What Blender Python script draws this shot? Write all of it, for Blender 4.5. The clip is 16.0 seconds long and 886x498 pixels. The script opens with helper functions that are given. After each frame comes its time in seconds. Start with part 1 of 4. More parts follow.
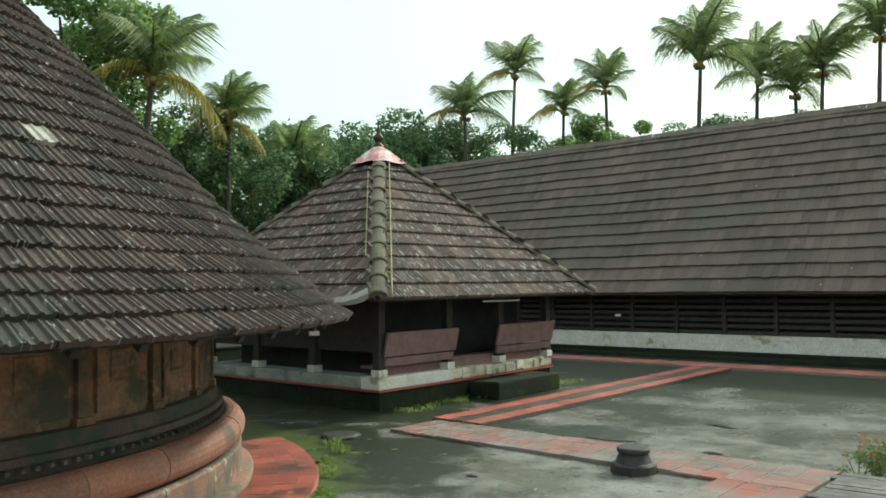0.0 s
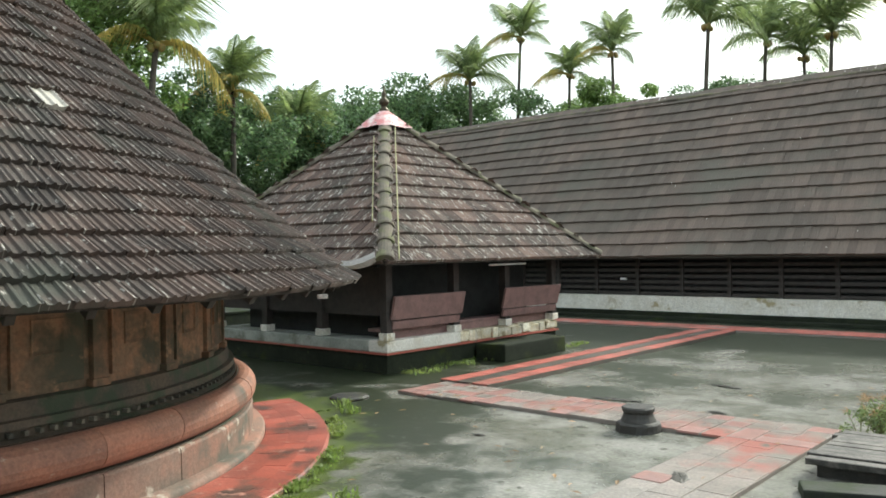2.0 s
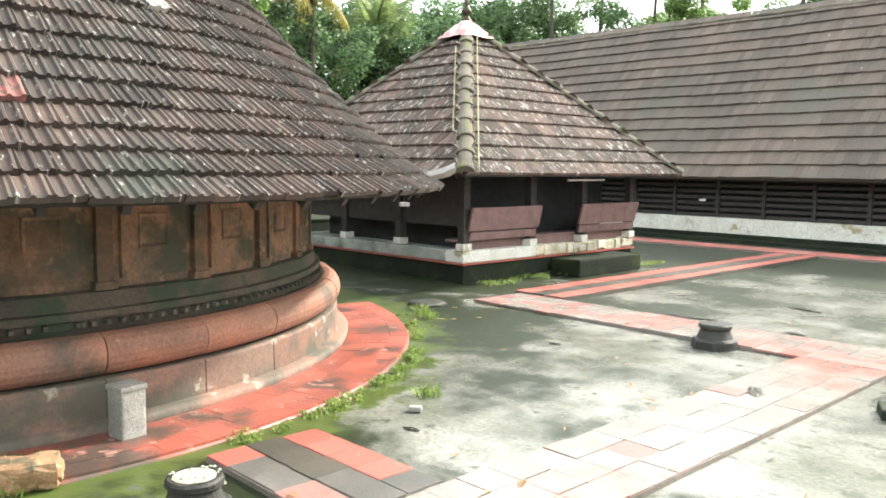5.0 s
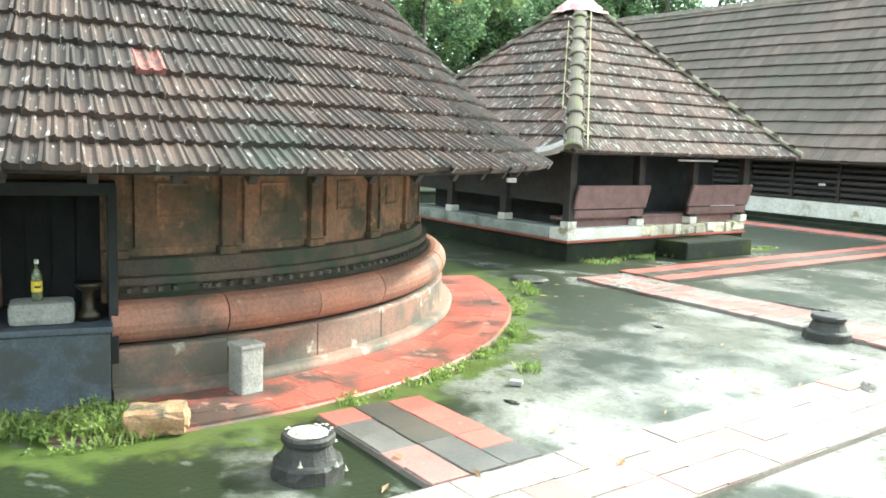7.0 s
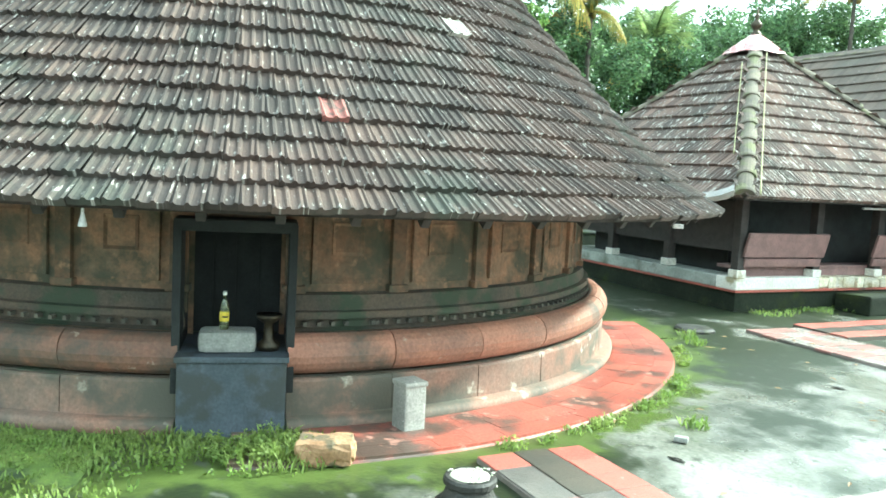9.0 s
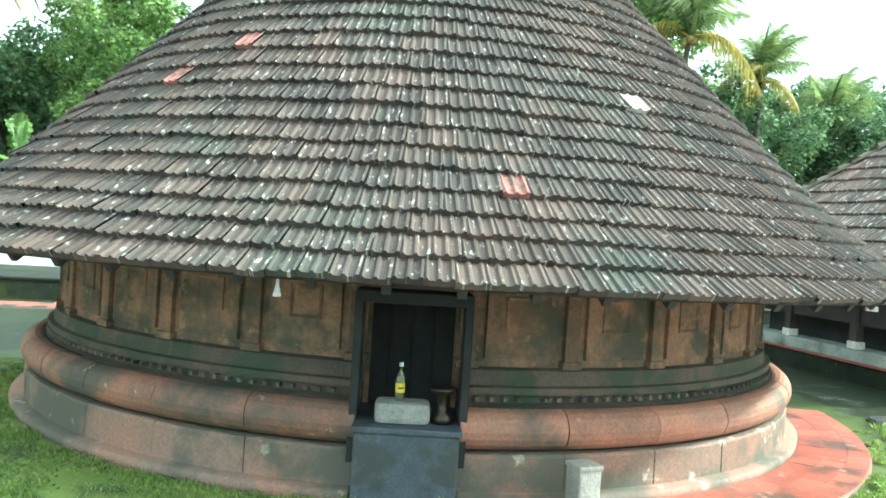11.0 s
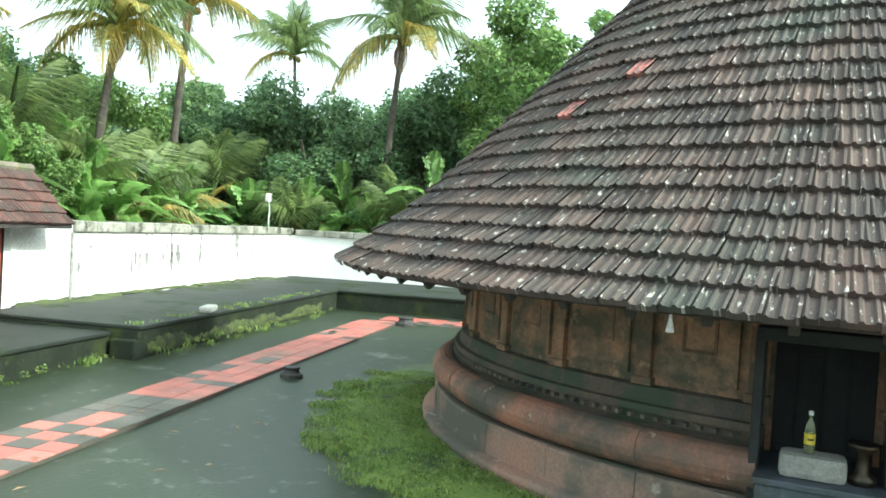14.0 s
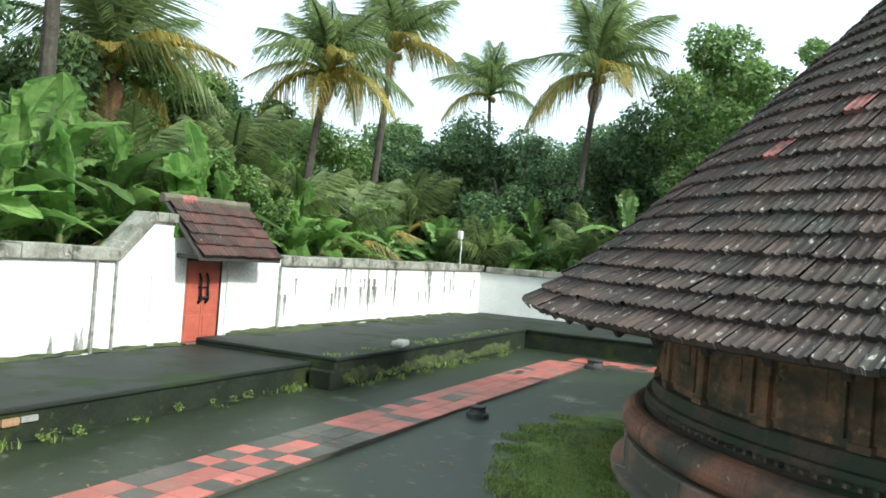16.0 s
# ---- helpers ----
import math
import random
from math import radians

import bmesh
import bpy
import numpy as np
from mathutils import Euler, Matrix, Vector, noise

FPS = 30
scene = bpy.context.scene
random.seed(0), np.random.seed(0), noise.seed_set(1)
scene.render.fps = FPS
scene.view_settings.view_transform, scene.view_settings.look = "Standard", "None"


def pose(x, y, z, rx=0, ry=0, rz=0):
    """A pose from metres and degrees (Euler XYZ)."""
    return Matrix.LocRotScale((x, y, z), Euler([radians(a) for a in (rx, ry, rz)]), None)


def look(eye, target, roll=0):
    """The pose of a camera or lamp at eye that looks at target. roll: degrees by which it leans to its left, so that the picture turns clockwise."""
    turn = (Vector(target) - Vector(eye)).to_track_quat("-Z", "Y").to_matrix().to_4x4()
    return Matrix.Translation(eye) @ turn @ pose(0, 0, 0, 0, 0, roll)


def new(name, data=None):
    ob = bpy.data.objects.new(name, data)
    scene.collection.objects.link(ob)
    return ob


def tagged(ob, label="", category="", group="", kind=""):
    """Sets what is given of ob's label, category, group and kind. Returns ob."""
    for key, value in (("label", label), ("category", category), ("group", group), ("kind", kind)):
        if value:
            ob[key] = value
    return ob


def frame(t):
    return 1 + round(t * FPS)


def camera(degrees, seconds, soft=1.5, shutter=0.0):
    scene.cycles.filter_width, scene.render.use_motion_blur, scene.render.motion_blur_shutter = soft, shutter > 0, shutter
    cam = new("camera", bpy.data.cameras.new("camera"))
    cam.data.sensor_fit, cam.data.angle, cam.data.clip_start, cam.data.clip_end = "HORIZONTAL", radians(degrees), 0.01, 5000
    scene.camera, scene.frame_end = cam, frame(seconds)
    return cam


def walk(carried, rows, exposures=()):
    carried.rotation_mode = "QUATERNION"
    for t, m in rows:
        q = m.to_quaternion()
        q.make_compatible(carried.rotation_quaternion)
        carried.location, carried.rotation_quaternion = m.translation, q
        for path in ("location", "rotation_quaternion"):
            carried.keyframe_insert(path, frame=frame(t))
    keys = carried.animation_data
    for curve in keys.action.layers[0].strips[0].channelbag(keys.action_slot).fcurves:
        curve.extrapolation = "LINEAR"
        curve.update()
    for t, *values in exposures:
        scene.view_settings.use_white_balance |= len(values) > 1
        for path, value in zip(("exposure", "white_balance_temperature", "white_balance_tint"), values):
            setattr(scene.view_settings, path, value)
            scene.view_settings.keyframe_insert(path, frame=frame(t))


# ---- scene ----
# The centre of the round shrine is the origin; y points to the pavilion, x out over the near paving.
cam = camera(57.19, 16.0, soft=1.7)
# seconds, eye, a point ten metres ahead, roll
PATH = [
    (0, (11.443, -1.948, 2.251), (4.895, 5.597, 2.705), -0.79),
    (0.5, (11.477, -1.977, 2.234), (4.933, 5.580, 2.507), -0.81),
    (1, (11.486, -1.977, 2.220), (4.937, 5.577, 2.412), -0.86),
    (1.5, (11.486, -1.992, 2.216), (4.937, 5.564, 2.345), -0.96),
    (2, (11.476, -2.016, 2.217), (4.867, 5.488, 2.249), -1.04),
    (2.5, (11.467, -2.030, 2.210), (4.727, 5.358, 2.159), -1.09),
    (3, (11.448, -2.052, 2.199), (4.575, 5.211, 2.058), -1.01),
    (5.5, (11.487, -2.271, 2.137), (4.194, 4.468, 0.957), 1.21),
    (6, (11.530, -2.317, 2.146), (4.045, 4.192, 0.874), 1.42),
    (6.5, (11.528, -2.340, 2.160), (3.779, 3.844, 0.846), 1.77),
    (7, (11.530, -2.349, 2.179), (3.574, 3.558, 0.832), 2.21),
    (7.5, (11.539, -2.366, 2.195), (3.401, 3.305, 0.921), 2.84),
    (8, (11.544, -2.396, 2.215), (3.094, 2.815, 1.017), 2.89),
    (10.5, (11.400, -2.583, 2.261), (1.888, 0.472, 1.828), 3.66),
    (11, (11.390, -2.629, 2.275), (1.718, -0.100, 2.040), 3.76),
    (11.5, (11.405, -2.595, 2.294), (1.572, -0.781, 2.177), 3.97),
    (12, (11.414, -2.565, 2.308), (1.472, -1.486, 2.236), 3.96),
    (12.5, (11.392, -2.585, 2.308), (1.403, -2.105, 2.255), 3.91),
    (13, (11.349, -2.606, 2.331), (1.352, -2.841, 2.233), 3.64),
    (13.5, (11.314, -2.635, 2.326), (1.397, -3.908, 2.162), 3.43),
    (14, (11.255, -2.661, 2.344), (1.484, -4.777, 2.092), 3.30),
    (14.5, (11.251, -2.654, 2.367), (1.700, -5.601, 2.052), 3.35),
    (15, (11.226, -2.657, 2.386), (1.885, -6.222, 2.168), 3.47),
    (15.5, (11.205, -2.675, 2.405), (2.089, -6.784, 2.315), 4.01),
    (16, (11.159, -2.676, 2.411), (2.151, -7.018, 2.448), 4.39),
]
walk(cam, [(t, look(eye, target, roll)) for t, eye, target, roll in PATH],
     exposures=[(0, -0.28, 6100, -9), (3, 0.6, 6150, 5), (5.5, 1.22, 6300, 4), (8, 1.46, 5500, -12), (10.5, 1.52, 5450, -16), (13, 1.0, 5650, -11), (14.5, 0.75, 5650, -7), (16, 0.12, 5650, -2)])

# ---- sky and sun ----
SUN_AZ, SUN_EL = radians(11), radians(35)     # clockwise from +y, above the horizon
world = bpy.data.worlds.new("sky")
scene.world = world
world.use_nodes = True
wn, wl = world.node_tree.nodes, world.node_tree.links
sky = wn.new("ShaderNodeTexSky")
sky.sky_type = 'NISHITA'
sky.sun_disc = False
sky.sun_elevation, sky.sun_rotation = SUN_EL, SUN_AZ
sky.air_density, sky.dust_density, sky.ozone_density = 1.0, 9.0, 0.6
cloud = wn.new("ShaderNodeMix")                # thin white cloud over the whole sky
cloud.data_type = 'RGBA'
cloud.inputs[0].default_value = 0.6
cloud.inputs[7].default_value = (12.0, 12.3, 12.4, 1)
wl.new(sky.outputs[0], cloud.inputs[6])
wl.new(cloud.outputs[2], wn["Background"].inputs[0])
wn["Background"].inputs[1].default_value = 0.15
sun = new("sun", bpy.data.lights.new("sun", "SUN"))
sun.data.energy, sun.data.angle, sun.data.color = 4.0, radians(3), (1.0, 0.94, 0.84)
to_sun = Vector((math.sin(SUN_AZ) * math.cos(SUN_EL), math.cos(SUN_AZ) * math.cos(SUN_EL), math.sin(SUN_EL)))
sun.matrix_world = look(to_sun * 60, (0, 0, 0))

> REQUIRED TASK
Transcribe the full listing above exactly as it stands, minus the pictures.

> WRITTEN SOLUTION
What Blender Python script draws this shot? Write all of it, for Blender 4.5. The clip is 16.0 seconds long and 886x498 pixels. The script opens with helper functions that are given. After each frame comes its time in seconds. Start with part 1 of 4. More parts follow.
0.0 s
2.0 s
5.0 s
7.0 s
9.0 s
11.0 s
14.0 s
16.0 s
# ---- helpers ----
import math
import random
from math import radians

import bmesh
import bpy
import numpy as np
from mathutils import Euler, Matrix, Vector, noise

FPS = 30
scene = bpy.context.scene
random.seed(0), np.random.seed(0), noise.seed_set(1)
scene.render.fps = FPS
scene.view_settings.view_transform, scene.view_settings.look = "Standard", "None"


def pose(x, y, z, rx=0, ry=0, rz=0):
    """A pose from metres and degrees (Euler XYZ)."""
    return Matrix.LocRotScale((x, y, z), Euler([radians(a) for a in (rx, ry, rz)]), None)


def look(eye, target, roll=0):
    """The pose of a camera or lamp at eye that looks at target. roll: degrees by which it leans to its left, so that the picture turns clockwise."""
    turn = (Vector(target) - Vector(eye)).to_track_quat("-Z", "Y").to_matrix().to_4x4()
    return Matrix.Translation(eye) @ turn @ pose(0, 0, 0, 0, 0, roll)


def new(name, data=None):
    ob = bpy.data.objects.new(name, data)
    scene.collection.objects.link(ob)
    return ob


def tagged(ob, label="", category="", group="", kind=""):
    """Sets what is given of ob's label, category, group and kind. Returns ob."""
    for key, value in (("label", label), ("category", category), ("group", group), ("kind", kind)):
        if value:
            ob[key] = value
    return ob


def frame(t):
    return 1 + round(t * FPS)


def camera(degrees, seconds, soft=1.5, shutter=0.0):
    scene.cycles.filter_width, scene.render.use_motion_blur, scene.render.motion_blur_shutter = soft, shutter > 0, shutter
    cam = new("camera", bpy.data.cameras.new("camera"))
    cam.data.sensor_fit, cam.data.angle, cam.data.clip_start, cam.data.clip_end = "HORIZONTAL", radians(degrees), 0.01, 5000
    scene.camera, scene.frame_end = cam, frame(seconds)
    return cam


def walk(carried, rows, exposures=()):
    carried.rotation_mode = "QUATERNION"
    for t, m in rows:
        q = m.to_quaternion()
        q.make_compatible(carried.rotation_quaternion)
        carried.location, carried.rotation_quaternion = m.translation, q
        for path in ("location", "rotation_quaternion"):
            carried.keyframe_insert(path, frame=frame(t))
    keys = carried.animation_data
    for curve in keys.action.layers[0].strips[0].channelbag(keys.action_slot).fcurves:
        curve.extrapolation = "LINEAR"
        curve.update()
    for t, *values in exposures:
        scene.view_settings.use_white_balance |= len(values) > 1
        for path, value in zip(("exposure", "white_balance_temperature", "white_balance_tint"), values):
            setattr(scene.view_settings, path, value)
            scene.view_settings.keyframe_insert(path, frame=frame(t))


# ---- scene ----
# The centre of the round shrine is the origin; y points to the pavilion, x out over the near paving.
cam = camera(57.19, 16.0, soft=1.7)
# seconds, eye, a point ten metres ahead, roll
PATH = [
    (0, (11.443, -1.948, 2.251), (4.895, 5.597, 2.705), -0.79),
    (0.5, (11.477, -1.977, 2.234), (4.933, 5.580, 2.507), -0.81),
    (1, (11.486, -1.977, 2.220), (4.937, 5.577, 2.412), -0.86),
    (1.5, (11.486, -1.992, 2.216), (4.937, 5.564, 2.345), -0.96),
    (2, (11.476, -2.016, 2.217), (4.867, 5.488, 2.249), -1.04),
    (2.5, (11.467, -2.030, 2.210), (4.727, 5.358, 2.159), -1.09),
    (3, (11.448, -2.052, 2.199), (4.575, 5.211, 2.058), -1.01),
    (5.5, (11.487, -2.271, 2.137), (4.194, 4.468, 0.957), 1.21),
    (6, (11.530, -2.317, 2.146), (4.045, 4.192, 0.874), 1.42),
    (6.5, (11.528, -2.340, 2.160), (3.779, 3.844, 0.846), 1.77),
    (7, (11.530, -2.349, 2.179), (3.574, 3.558, 0.832), 2.21),
    (7.5, (11.539, -2.366, 2.195), (3.401, 3.305, 0.921), 2.84),
    (8, (11.544, -2.396, 2.215), (3.094, 2.815, 1.017), 2.89),
    (10.5, (11.400, -2.583, 2.261), (1.888, 0.472, 1.828), 3.66),
    (11, (11.390, -2.629, 2.275), (1.718, -0.100, 2.040), 3.76),
    (11.5, (11.405, -2.595, 2.294), (1.572, -0.781, 2.177), 3.97),
    (12, (11.414, -2.565, 2.308), (1.472, -1.486, 2.236), 3.96),
    (12.5, (11.392, -2.585, 2.308), (1.403, -2.105, 2.255), 3.91),
    (13, (11.349, -2.606, 2.331), (1.352, -2.841, 2.233), 3.64),
    (13.5, (11.314, -2.635, 2.326), (1.397, -3.908, 2.162), 3.43),
    (14, (11.255, -2.661, 2.344), (1.484, -4.777, 2.092), 3.30),
    (14.5, (11.251, -2.654, 2.367), (1.700, -5.601, 2.052), 3.35),
    (15, (11.226, -2.657, 2.386), (1.885, -6.222, 2.168), 3.47),
    (15.5, (11.205, -2.675, 2.405), (2.089, -6.784, 2.315), 4.01),
    (16, (11.159, -2.676, 2.411), (2.151, -7.018, 2.448), 4.39),
]
walk(cam, [(t, look(eye, target, roll)) for t, eye, target, roll in PATH],
     exposures=[(0, -0.28, 6100, -9), (3, 0.6, 6150, 5), (5.5, 1.22, 6300, 4), (8, 1.46, 5500, -12), (10.5, 1.52, 5450, -16), (13, 1.0, 5650, -11), (14.5, 0.75, 5650, -7), (16, 0.12, 5650, -2)])

# ---- sky and sun ----
SUN_AZ, SUN_EL = radians(11), radians(35)     # clockwise from +y, above the horizon
world = bpy.data.worlds.new("sky")
scene.world = world
world.use_nodes = True
wn, wl = world.node_tree.nodes, world.node_tree.links
sky = wn.new("ShaderNodeTexSky")
sky.sky_type = 'NISHITA'
sky.sun_disc = False
sky.sun_elevation, sky.sun_rotation = SUN_EL, SUN_AZ
sky.air_density, sky.dust_density, sky.ozone_density = 1.0, 9.0, 0.6
cloud = wn.new("ShaderNodeMix")                # thin white cloud over the whole sky
cloud.data_type = 'RGBA'
cloud.inputs[0].default_value = 0.6
cloud.inputs[7].default_value = (12.0, 12.3, 12.4, 1)
wl.new(sky.outputs[0], cloud.inputs[6])
wl.new(cloud.outputs[2], wn["Background"].inputs[0])
wn["Background"].inputs[1].default_value = 0.15
sun = new("sun", bpy.data.lights.new("sun", "SUN"))
sun.data.energy, sun.data.angle, sun.data.color = 4.0, radians(3), (1.0, 0.94, 0.84)
to_sun = Vector((math.sin(SUN_AZ) * math.cos(SUN_EL), math.cos(SUN_AZ) * math.cos(SUN_EL), math.sin(SUN_EL)))
sun.matrix_world = look(to_sun * 60, (0, 0, 0))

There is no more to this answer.